RECORDED DATA:
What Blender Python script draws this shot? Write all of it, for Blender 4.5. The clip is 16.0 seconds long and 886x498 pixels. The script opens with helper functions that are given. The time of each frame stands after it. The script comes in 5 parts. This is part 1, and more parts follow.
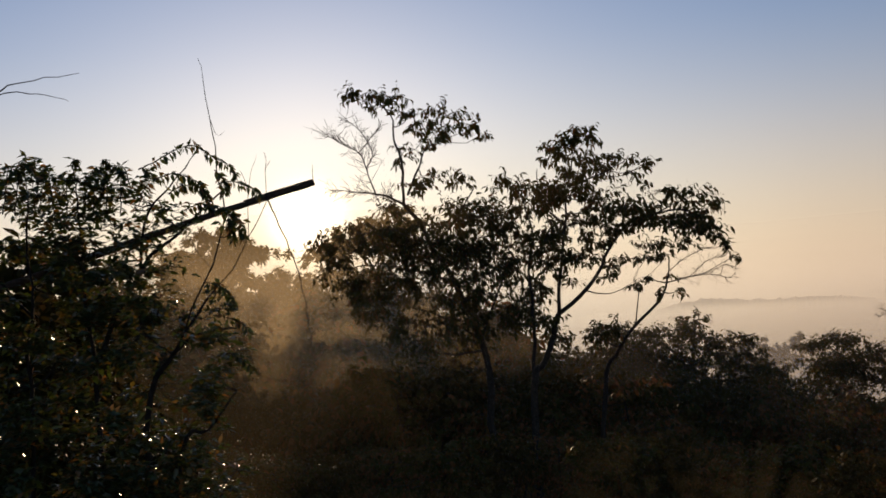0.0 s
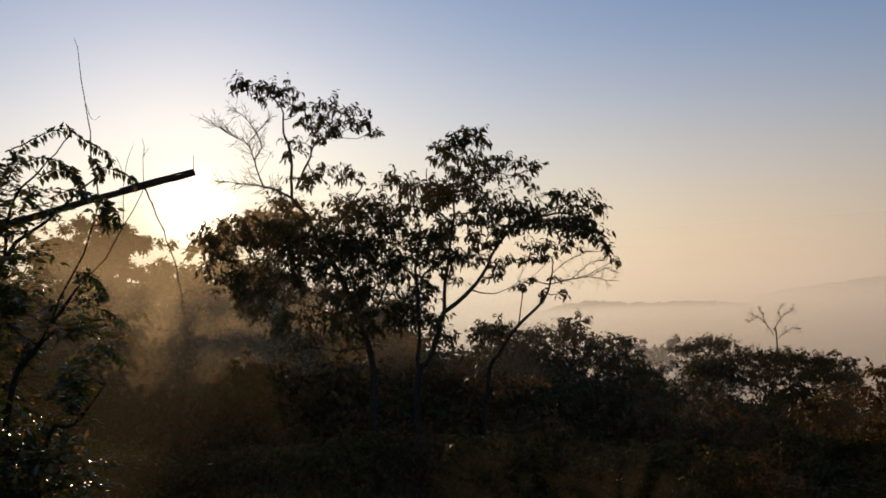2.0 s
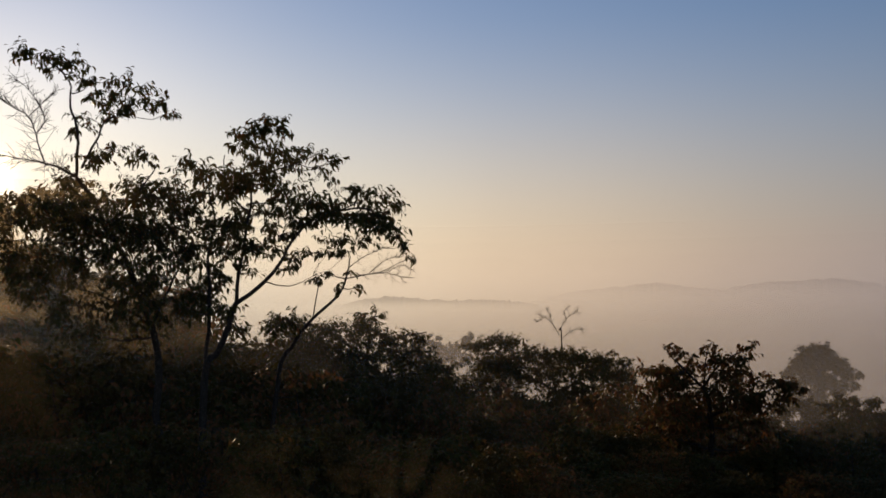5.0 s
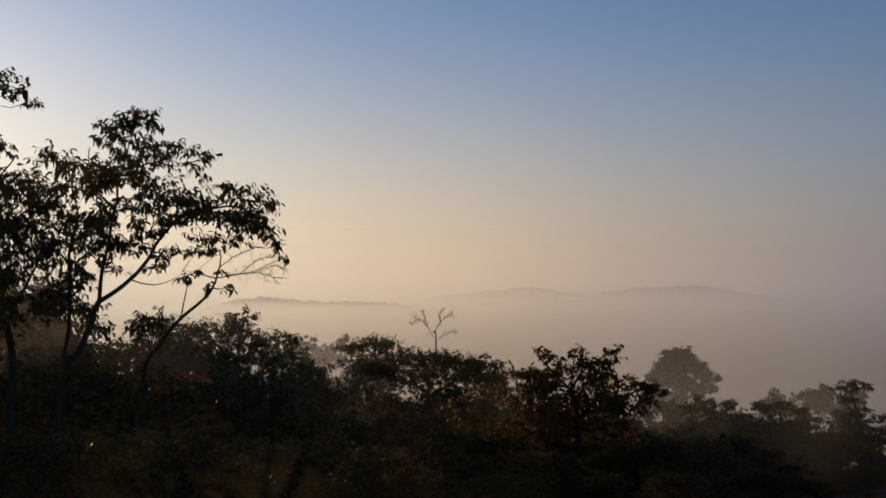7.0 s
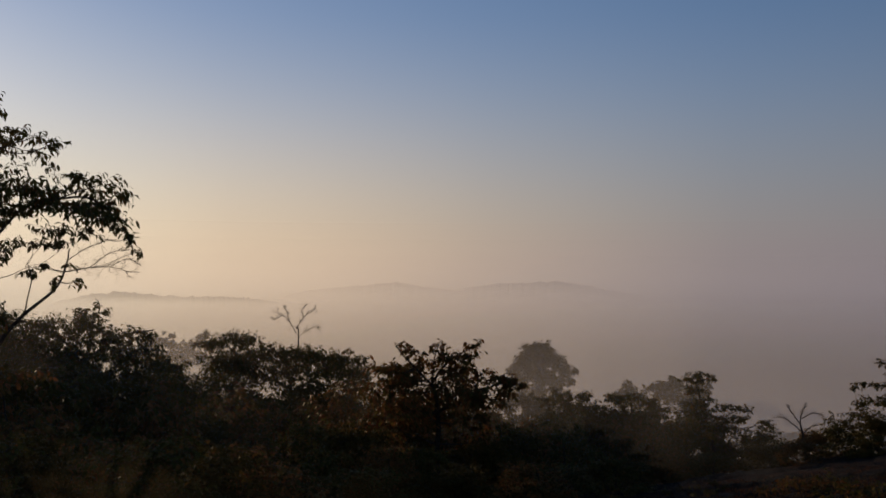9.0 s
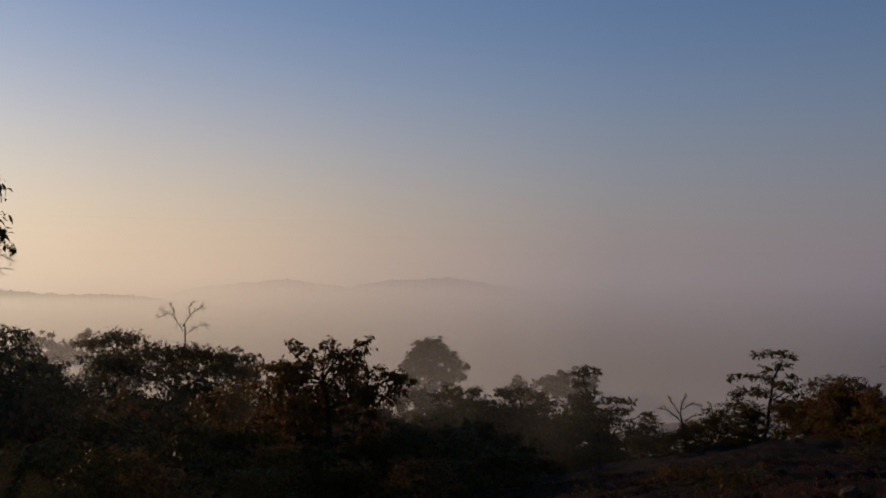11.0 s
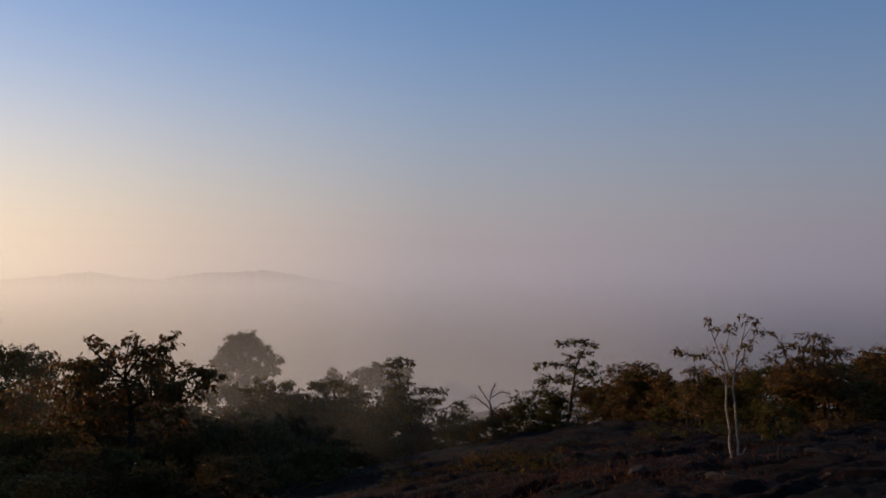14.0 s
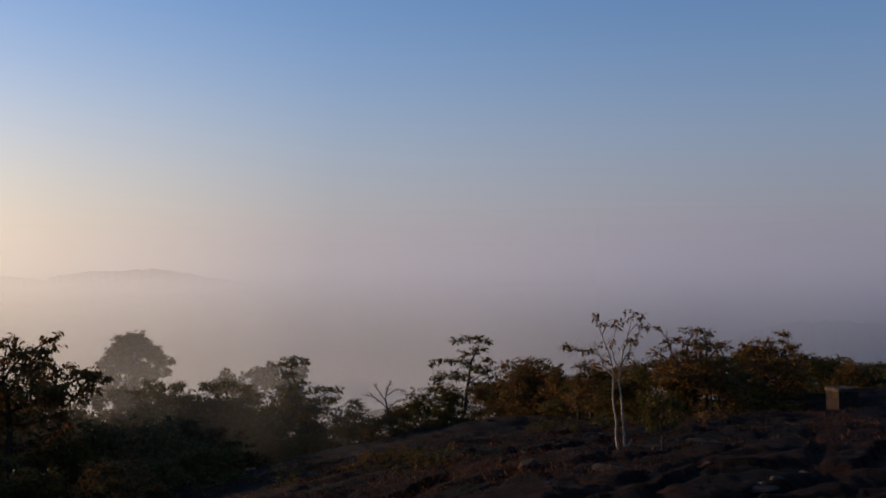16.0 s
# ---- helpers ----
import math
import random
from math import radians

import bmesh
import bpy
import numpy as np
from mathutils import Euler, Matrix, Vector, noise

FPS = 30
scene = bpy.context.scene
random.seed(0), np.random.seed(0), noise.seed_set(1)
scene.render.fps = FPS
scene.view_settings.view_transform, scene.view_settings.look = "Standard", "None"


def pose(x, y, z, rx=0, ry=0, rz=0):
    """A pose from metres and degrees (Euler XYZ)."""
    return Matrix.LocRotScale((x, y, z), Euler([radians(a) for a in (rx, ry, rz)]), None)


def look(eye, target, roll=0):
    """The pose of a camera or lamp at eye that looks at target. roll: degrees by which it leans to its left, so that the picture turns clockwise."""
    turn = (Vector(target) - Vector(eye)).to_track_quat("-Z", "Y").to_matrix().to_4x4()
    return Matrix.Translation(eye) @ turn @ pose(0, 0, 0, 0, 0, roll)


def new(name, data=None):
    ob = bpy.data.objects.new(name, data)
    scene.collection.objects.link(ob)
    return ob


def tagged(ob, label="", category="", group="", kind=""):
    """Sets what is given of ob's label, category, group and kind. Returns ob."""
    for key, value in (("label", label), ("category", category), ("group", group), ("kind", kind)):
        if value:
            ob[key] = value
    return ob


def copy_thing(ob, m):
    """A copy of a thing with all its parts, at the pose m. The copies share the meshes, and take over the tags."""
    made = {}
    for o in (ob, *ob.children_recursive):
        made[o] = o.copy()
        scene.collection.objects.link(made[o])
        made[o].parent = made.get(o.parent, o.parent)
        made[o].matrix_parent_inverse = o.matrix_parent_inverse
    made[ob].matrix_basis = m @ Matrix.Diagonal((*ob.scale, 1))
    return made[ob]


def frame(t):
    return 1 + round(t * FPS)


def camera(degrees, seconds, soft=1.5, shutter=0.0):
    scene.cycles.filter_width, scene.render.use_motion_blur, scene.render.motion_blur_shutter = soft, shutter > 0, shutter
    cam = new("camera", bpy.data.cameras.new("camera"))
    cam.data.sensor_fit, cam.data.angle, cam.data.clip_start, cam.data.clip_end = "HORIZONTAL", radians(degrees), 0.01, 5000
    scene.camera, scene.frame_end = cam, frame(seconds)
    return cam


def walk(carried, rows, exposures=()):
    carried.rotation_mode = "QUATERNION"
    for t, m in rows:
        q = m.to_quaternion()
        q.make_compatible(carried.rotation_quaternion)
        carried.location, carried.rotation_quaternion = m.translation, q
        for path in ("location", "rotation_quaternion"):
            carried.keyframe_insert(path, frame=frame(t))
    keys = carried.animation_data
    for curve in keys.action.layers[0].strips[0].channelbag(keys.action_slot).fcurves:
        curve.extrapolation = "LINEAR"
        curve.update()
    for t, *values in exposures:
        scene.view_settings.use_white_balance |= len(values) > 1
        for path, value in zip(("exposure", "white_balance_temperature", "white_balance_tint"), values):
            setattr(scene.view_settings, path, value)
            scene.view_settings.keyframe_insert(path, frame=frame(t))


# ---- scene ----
cam = camera(50.8, 16.0, soft=1.7)

# seconds, x, y, yaw, pitch, roll: a slow turn on the spot to the right, at eye height
PATH = [
    (0.0, 0.000, 0.600, -0.00, 3.90, -4.00),
    (0.5, 0.022, 0.600, -2.14, 3.74, -3.62),
    (1.0, 0.039, 0.599, -3.75, 3.67, -3.38),
    (1.5, 0.054, 0.598, -5.13, 3.55, -3.11),
    (2.0, 0.070, 0.596, -6.71, 3.33, -2.67),
    (2.5, 0.092, 0.593, -8.83, 3.16, -2.21),
    (3.0, 0.113, 0.589, -10.88, 3.03, -1.84),
    (3.5, 0.132, 0.585, -12.67, 2.91, -1.58),
    (4.0, 0.153, 0.580, -14.77, 2.73, -1.26),
    (6.5, 0.247, 0.547, -24.30, 2.72, -0.13),
    (7.0, 0.266, 0.538, -26.29, 2.70, 0.10),
    (7.5, 0.289, 0.526, -28.76, 2.67, 0.39),
    (8.0, 0.308, 0.515, -30.88, 2.59, 0.40),
    (10.5, 0.382, 0.463, -39.50, 2.29, 0.11),
    (11.0, 0.395, 0.452, -41.13, 2.24, 0.09),
    (11.5, 0.408, 0.440, -42.86, 2.16, 0.03),
    (12.0, 0.422, 0.427, -44.69, 2.12, 0.14),
    (12.5, 0.437, 0.411, -46.73, 2.09, -0.03),
    (13.0, 0.451, 0.396, -48.73, 2.03, 0.09),
    (13.5, 0.464, 0.381, -50.58, 1.92, 0.00),
    (14.0, 0.475, 0.366, -52.37, 1.79, -0.08),
    (14.5, 0.485, 0.353, -53.94, 1.72, -0.04),
    (15.0, 0.494, 0.341, -55.39, 1.72, -0.06),
    (15.5, 0.504, 0.326, -57.07, 1.66, -0.21),
    (16.0, 0.513, 0.312, -58.72, 1.62, -0.33),
]
EYE = 1.6
EXPOSURES = [(0.0, 0.16, 6920, 11), (4.0, 0.14, 6820, 10), (8.0, 0.03, 6720, 10), (11.0, 0.03, 6650, 12), (12.5, 0.30, 6520, 11), (14.5, 0.61, 6400, 11), (16.0, 0.70, 6250, 9)]
walk(cam, [(t, look((x, y, EYE), (x - math.sin(radians(a)) * math.cos(radians(p)), y + math.cos(radians(a)) * math.cos(radians(p)), EYE + math.sin(radians(p))), r)) for t, x, y, a, p, r in PATH], EXPOSURES)

# ---- light ----
SUN_AZ, SUN_EL = 8.2, 6.2
world = bpy.data.worlds.new("misty_morning_sky")
scene.world = world
world.use_nodes = True
wn, wl = world.node_tree.nodes, world.node_tree.links
sky = wn.new("ShaderNodeTexSky")
sky.sky_type, sky.sun_disc = "NISHITA", False
sky.sun_elevation, sky.sun_rotation = radians(SUN_EL), radians(-SUN_AZ)
sky.altitude, sky.air_density, sky.dust_density, sky.ozone_density = 300, 1.1, 0.7, 3.0
# the damp air near the ground whitens the sky towards the horizon and round the sun
way = wn.new("ShaderNodeTexCoord")
toward, height = wn.new("ShaderNodeVectorMath"), wn.new("ShaderNodeSeparateXYZ")
toward.operation = "DOT_PRODUCT"
toward.inputs[1].default_value = (-math.sin(radians(SUN_AZ)) * math.cos(radians(SUN_EL)), math.cos(radians(SUN_AZ)) * math.cos(radians(SUN_EL)), math.sin(radians(SUN_EL)))
wl.new(way.outputs["Generated"], toward.inputs[0])
wl.new(way.outputs["Generated"], height.inputs[0])


def sky_ramp(source, stops, easing="LINEAR"):
    r = wn.new("ShaderNodeValToRGB")
    r.color_ramp.interpolation = easing
    while len(r.color_ramp.elements) < len(stops):
        r.color_ramp.elements.new(0.5)
    for e, (p, c) in zip(r.color_ramp.elements, stops):
        e.position, e.color = p, (*c, 1)
    wl.new(source, r.inputs[0])
    return r.outputs[0]


def off(angle):
    return math.cos(radians(angle)) * 0.5 + 0.5


half = wn.new("ShaderNodeMath")
half.operation = "MULTIPLY_ADD"
half.inputs[1].default_value = half.inputs[2].default_value = 0.5
wl.new(toward.outputs["Value"], half.inputs[0])
HAZE = [(0.0, (0.075, 0.075, 0.098)), (off(90), (0.098, 0.090, 0.115)), (off(60), (0.157, 0.139, 0.150)), (off(45), (0.275, 0.218, 0.184)), (off(30), (0.44, 0.336, 0.245)), (off(18), (0.50, 0.415, 0.315)), (off(9), (0.445, 0.395, 0.325)), (1.0, (0.47, 0.425, 0.345))]
haze_wide = sky_ramp(half.outputs[0], HAZE, "B_SPLINE")
glare, bright, haze_sum = wn.new("ShaderNodeMath"), wn.new("ShaderNodeVectorMath"), wn.new("ShaderNodeVectorMath")
glare.operation, bright.operation, haze_sum.operation = "POWER", "SCALE", "MULTIPLY_ADD"
wl.new(half.outputs[0], glare.inputs[0])
glare.inputs[1].default_value = 5200
bright.inputs[0].default_value = (46, 40, 29)
wl.new(glare.outputs[0], bright.inputs["Scale"])
wl.new(haze_wide, haze_sum.inputs[0])
haze_sum.inputs[1].default_value = (16, 16, 16)
wl.new(bright.outputs[0], haze_sum.inputs[2])
haze = haze_sum.outputs[0]
amount = sky_ramp(height.outputs["Z"], [(0.0, (0.97,) * 3), (0.05, (0.9,) * 3), (0.12, (0.62,) * 3), (0.2, (0.28,) * 3), (0.28, (0.1,) * 3), (0.4, (0.0,) * 3)], "B_SPLINE")
air = wn.new("ShaderNodeMixRGB")
wl.new(amount, air.inputs[0])
tone = wn.new("ShaderNodeMixRGB")
tone.blend_type, tone.inputs[0].default_value, tone.inputs[2].default_value = "MULTIPLY", 1.0, (1.06, 1.10, 1.34, 1)
wl.new(sky.outputs[0], tone.inputs[1])
wl.new(tone.outputs[0], air.inputs[1])
wl.new(haze, air.inputs[2])
wl.new(air.outputs[0], wn["Background"].inputs["Color"])
wn["Background"].inputs["Strength"].default_value = 0.1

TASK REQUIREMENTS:
Exactly and only the lines from the line with "made[o] = o.copy()" to the line with "shutter > 0, shutter", both included, are to be printed.

ANSWER BELOW:
        made[o] = o.copy()
        scene.collection.objects.link(made[o])
        made[o].parent = made.get(o.parent, o.parent)
        made[o].matrix_parent_inverse = o.matrix_parent_inverse
    made[ob].matrix_basis = m @ Matrix.Diagonal((*ob.scale, 1))
    return made[ob]


def frame(t):
    return 1 + round(t * FPS)


def camera(degrees, seconds, soft=1.5, shutter=0.0):
    scene.cycles.filter_width, scene.render.use_motion_blur, scene.render.motion_blur_shutter = soft, shutter > 0, shutter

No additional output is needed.